• Set task: Identify and reproduce every line holding the string "Python".

• Data to process:
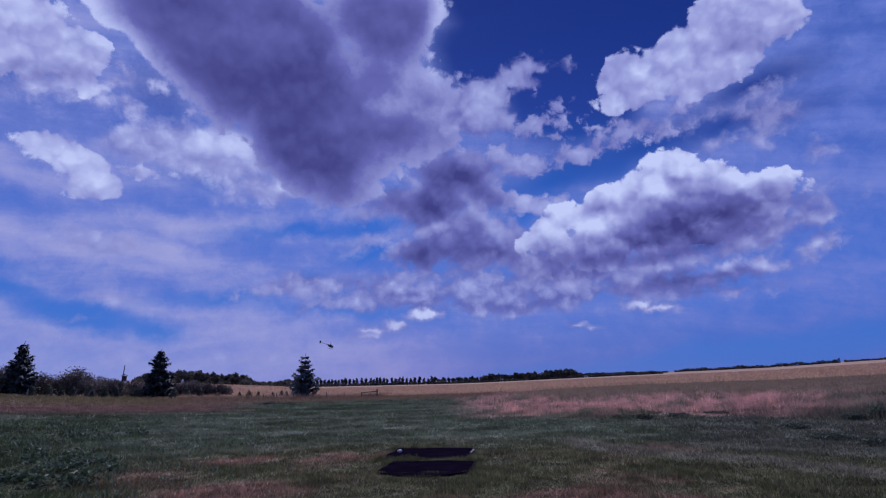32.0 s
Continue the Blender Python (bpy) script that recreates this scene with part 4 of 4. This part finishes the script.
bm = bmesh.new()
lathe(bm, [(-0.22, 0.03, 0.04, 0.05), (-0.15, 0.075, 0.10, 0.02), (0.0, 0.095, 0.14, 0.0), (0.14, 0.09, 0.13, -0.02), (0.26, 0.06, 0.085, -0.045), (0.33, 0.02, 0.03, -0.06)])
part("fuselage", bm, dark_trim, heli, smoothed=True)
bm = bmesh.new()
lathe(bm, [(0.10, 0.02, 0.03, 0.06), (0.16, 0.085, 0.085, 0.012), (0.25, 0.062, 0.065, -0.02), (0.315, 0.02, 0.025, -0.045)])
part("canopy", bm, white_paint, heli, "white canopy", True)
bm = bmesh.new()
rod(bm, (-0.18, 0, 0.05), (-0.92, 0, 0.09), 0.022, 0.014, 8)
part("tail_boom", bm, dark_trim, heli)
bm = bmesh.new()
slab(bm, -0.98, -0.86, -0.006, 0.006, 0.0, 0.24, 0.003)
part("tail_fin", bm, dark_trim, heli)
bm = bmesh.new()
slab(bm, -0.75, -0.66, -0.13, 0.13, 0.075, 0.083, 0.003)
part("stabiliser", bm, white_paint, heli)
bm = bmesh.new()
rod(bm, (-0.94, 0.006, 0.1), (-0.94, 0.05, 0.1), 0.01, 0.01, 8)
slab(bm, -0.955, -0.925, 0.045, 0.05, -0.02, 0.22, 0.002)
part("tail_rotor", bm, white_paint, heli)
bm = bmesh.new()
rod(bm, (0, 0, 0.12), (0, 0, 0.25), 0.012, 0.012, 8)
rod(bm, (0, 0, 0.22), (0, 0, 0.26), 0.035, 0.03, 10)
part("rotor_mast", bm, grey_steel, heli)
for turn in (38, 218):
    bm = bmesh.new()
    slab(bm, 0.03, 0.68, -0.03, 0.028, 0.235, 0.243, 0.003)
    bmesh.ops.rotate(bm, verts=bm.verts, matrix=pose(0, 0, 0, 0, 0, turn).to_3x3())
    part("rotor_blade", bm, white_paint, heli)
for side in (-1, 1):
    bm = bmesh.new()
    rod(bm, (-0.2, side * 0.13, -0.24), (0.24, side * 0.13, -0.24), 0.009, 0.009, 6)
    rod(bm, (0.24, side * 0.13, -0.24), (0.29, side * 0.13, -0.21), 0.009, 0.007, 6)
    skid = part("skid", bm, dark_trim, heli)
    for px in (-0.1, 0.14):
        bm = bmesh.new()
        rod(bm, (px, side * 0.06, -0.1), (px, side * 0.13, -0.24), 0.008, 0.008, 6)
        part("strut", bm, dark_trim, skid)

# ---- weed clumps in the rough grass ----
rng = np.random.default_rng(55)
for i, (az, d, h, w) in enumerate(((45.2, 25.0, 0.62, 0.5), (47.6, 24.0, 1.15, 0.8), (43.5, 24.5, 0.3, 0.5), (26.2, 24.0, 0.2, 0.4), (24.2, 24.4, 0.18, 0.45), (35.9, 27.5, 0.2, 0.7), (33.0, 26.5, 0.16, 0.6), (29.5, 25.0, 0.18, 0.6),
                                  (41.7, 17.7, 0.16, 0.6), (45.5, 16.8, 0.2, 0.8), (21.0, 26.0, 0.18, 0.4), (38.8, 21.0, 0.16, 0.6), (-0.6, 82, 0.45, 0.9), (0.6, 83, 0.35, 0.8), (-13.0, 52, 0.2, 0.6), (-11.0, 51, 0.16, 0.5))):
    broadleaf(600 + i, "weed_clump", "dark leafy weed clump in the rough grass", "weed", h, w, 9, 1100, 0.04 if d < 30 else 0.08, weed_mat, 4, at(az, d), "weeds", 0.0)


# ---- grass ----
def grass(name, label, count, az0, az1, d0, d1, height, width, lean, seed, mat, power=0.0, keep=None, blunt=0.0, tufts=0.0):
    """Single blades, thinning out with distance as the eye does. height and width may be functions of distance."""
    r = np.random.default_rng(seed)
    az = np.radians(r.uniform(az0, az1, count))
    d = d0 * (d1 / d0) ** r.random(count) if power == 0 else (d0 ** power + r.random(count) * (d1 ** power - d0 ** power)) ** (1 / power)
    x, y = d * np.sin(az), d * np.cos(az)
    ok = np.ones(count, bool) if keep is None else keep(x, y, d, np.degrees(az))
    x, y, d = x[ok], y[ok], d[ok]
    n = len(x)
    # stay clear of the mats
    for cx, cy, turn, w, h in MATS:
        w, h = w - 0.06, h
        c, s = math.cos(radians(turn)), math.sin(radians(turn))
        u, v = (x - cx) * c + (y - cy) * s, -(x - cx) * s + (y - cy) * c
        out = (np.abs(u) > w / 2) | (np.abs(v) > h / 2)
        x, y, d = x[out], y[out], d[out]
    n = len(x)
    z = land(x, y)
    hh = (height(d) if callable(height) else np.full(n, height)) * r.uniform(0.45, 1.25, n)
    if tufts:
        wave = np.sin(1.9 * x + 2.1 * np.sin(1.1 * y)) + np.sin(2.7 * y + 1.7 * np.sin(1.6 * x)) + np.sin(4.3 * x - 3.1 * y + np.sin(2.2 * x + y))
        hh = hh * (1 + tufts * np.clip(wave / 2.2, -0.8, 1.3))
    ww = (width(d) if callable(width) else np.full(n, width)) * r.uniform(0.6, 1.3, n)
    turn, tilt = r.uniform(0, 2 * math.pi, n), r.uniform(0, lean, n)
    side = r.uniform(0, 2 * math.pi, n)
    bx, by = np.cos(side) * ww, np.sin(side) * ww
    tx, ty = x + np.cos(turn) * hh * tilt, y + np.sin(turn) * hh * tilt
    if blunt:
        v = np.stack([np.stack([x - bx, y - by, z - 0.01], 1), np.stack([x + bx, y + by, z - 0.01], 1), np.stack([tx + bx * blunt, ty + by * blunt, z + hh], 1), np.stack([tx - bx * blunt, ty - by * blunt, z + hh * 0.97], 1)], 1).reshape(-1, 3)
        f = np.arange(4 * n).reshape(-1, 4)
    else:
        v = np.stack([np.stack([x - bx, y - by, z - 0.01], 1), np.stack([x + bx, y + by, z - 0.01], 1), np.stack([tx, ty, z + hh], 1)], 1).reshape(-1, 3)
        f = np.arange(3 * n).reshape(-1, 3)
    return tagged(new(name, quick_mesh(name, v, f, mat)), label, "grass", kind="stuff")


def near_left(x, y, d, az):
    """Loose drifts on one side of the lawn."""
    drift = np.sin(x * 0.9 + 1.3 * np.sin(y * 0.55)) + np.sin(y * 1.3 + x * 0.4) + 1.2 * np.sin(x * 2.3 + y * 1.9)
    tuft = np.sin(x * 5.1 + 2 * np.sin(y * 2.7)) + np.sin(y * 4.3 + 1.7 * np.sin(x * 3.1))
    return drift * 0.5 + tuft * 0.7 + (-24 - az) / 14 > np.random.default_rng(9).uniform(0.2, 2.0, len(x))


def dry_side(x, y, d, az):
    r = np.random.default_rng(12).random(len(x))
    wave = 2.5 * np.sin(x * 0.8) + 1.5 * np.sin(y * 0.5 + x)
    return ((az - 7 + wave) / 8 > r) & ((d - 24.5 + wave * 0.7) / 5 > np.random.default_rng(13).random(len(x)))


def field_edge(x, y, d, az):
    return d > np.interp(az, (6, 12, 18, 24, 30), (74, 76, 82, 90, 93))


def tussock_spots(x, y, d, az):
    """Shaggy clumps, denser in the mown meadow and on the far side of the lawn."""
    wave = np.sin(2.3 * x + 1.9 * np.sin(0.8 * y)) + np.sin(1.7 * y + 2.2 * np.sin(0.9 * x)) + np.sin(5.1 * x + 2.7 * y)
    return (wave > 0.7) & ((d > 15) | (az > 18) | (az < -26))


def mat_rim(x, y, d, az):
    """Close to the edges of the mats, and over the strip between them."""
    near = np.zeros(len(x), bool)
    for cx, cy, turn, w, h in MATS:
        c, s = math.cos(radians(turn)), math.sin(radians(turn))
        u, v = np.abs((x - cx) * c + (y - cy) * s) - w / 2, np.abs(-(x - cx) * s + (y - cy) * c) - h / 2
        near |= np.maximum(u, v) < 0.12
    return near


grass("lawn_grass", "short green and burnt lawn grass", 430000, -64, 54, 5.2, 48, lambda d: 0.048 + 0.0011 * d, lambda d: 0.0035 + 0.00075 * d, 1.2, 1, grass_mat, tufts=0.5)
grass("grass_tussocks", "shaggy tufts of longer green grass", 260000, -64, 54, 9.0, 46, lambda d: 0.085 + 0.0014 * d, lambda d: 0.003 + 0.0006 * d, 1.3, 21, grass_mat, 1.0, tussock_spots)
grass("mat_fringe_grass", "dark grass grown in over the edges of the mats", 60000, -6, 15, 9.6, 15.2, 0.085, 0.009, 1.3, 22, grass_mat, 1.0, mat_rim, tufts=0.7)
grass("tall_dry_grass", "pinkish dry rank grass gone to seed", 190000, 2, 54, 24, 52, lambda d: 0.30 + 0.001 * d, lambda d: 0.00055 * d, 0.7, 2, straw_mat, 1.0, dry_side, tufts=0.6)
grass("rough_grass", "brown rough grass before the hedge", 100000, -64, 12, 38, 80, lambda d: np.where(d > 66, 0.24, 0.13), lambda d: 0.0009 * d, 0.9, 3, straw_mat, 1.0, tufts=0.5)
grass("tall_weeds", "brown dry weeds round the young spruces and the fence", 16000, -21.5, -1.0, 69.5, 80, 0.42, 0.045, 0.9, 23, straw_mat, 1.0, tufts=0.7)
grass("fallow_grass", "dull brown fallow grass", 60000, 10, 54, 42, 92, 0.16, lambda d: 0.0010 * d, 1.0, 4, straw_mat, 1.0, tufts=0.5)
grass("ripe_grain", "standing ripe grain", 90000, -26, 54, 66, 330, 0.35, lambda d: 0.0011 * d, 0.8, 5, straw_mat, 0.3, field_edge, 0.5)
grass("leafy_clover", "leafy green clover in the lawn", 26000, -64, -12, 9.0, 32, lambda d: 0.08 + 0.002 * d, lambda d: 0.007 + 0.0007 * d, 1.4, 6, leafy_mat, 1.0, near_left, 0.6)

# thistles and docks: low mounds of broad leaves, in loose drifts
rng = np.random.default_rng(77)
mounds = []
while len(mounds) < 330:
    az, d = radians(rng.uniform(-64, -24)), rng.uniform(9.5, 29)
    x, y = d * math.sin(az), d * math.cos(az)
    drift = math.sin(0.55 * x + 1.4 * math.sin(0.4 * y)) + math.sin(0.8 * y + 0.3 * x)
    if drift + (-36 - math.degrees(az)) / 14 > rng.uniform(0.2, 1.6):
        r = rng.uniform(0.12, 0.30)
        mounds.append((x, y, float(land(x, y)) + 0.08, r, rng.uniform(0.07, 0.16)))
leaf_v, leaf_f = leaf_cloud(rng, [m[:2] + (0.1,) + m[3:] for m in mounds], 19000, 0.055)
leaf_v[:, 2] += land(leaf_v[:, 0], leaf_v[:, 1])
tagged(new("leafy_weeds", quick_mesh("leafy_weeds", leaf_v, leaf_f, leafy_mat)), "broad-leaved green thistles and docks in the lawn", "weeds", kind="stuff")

--

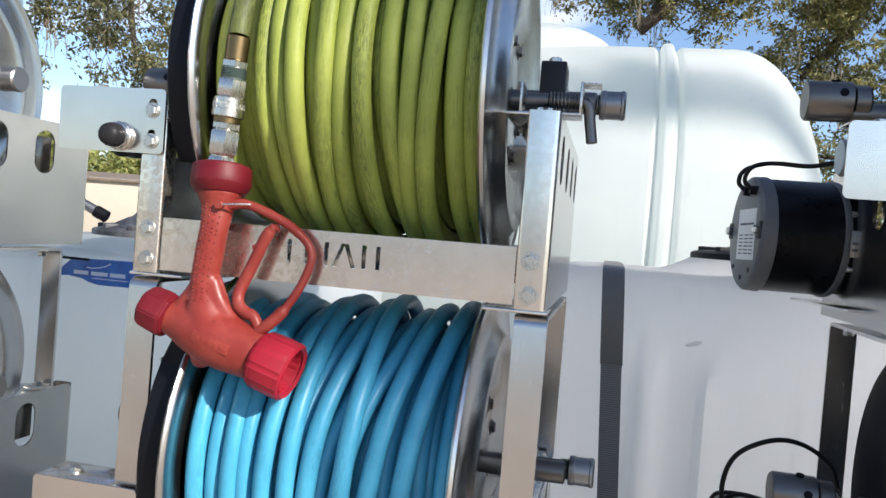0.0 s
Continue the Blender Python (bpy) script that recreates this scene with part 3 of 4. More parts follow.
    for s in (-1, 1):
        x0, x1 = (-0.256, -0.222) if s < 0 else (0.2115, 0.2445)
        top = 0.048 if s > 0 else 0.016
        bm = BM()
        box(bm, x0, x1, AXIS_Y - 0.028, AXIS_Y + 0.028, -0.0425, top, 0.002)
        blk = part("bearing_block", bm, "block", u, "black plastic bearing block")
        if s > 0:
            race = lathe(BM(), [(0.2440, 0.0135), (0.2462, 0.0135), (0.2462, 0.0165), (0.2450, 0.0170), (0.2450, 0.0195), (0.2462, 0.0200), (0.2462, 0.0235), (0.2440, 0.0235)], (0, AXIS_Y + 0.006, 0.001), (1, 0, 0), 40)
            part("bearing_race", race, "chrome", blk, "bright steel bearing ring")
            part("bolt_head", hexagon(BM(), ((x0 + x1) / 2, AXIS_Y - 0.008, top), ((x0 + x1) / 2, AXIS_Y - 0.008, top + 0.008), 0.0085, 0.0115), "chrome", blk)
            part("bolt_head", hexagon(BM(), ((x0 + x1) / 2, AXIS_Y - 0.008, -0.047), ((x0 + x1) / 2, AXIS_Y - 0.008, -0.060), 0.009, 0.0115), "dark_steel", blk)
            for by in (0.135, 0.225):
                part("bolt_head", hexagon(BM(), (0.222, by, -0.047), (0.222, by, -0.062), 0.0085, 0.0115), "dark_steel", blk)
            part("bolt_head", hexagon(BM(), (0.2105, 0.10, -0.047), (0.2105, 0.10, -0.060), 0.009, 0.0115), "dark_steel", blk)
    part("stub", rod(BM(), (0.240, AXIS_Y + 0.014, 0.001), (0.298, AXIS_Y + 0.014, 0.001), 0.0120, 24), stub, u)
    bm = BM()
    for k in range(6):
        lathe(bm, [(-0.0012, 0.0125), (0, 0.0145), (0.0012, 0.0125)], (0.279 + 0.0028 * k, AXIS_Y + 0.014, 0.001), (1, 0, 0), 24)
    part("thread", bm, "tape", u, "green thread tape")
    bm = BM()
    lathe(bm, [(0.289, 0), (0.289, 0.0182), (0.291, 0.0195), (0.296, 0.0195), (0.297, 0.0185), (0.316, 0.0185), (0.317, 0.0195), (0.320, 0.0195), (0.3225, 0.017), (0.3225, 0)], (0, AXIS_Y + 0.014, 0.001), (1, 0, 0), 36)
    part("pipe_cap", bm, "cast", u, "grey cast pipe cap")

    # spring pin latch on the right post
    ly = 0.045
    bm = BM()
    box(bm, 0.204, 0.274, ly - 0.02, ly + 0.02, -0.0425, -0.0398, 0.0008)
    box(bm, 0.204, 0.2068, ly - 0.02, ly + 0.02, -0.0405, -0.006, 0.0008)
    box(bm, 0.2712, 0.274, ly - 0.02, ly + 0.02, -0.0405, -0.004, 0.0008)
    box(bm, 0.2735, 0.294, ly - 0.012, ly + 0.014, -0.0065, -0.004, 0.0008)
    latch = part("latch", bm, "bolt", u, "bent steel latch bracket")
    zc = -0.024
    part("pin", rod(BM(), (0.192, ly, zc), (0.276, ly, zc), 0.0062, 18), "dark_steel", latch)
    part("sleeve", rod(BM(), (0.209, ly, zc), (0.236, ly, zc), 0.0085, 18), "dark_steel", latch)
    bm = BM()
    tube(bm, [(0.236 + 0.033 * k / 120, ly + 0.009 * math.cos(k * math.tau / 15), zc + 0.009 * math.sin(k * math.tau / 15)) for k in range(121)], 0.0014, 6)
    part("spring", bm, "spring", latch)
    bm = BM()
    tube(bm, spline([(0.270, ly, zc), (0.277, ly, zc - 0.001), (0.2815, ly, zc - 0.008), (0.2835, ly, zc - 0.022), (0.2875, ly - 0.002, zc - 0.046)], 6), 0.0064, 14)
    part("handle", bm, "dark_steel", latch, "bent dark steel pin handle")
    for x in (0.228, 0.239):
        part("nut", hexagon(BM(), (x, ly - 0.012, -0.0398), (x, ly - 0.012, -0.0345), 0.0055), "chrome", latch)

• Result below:
Continue the Blender Python (bpy) script that recreates this scene with part 4 of 4. This part finishes the script.
Continue the Blender Python (bpy) script that recreates this scene with part 3 of 4. More parts follow.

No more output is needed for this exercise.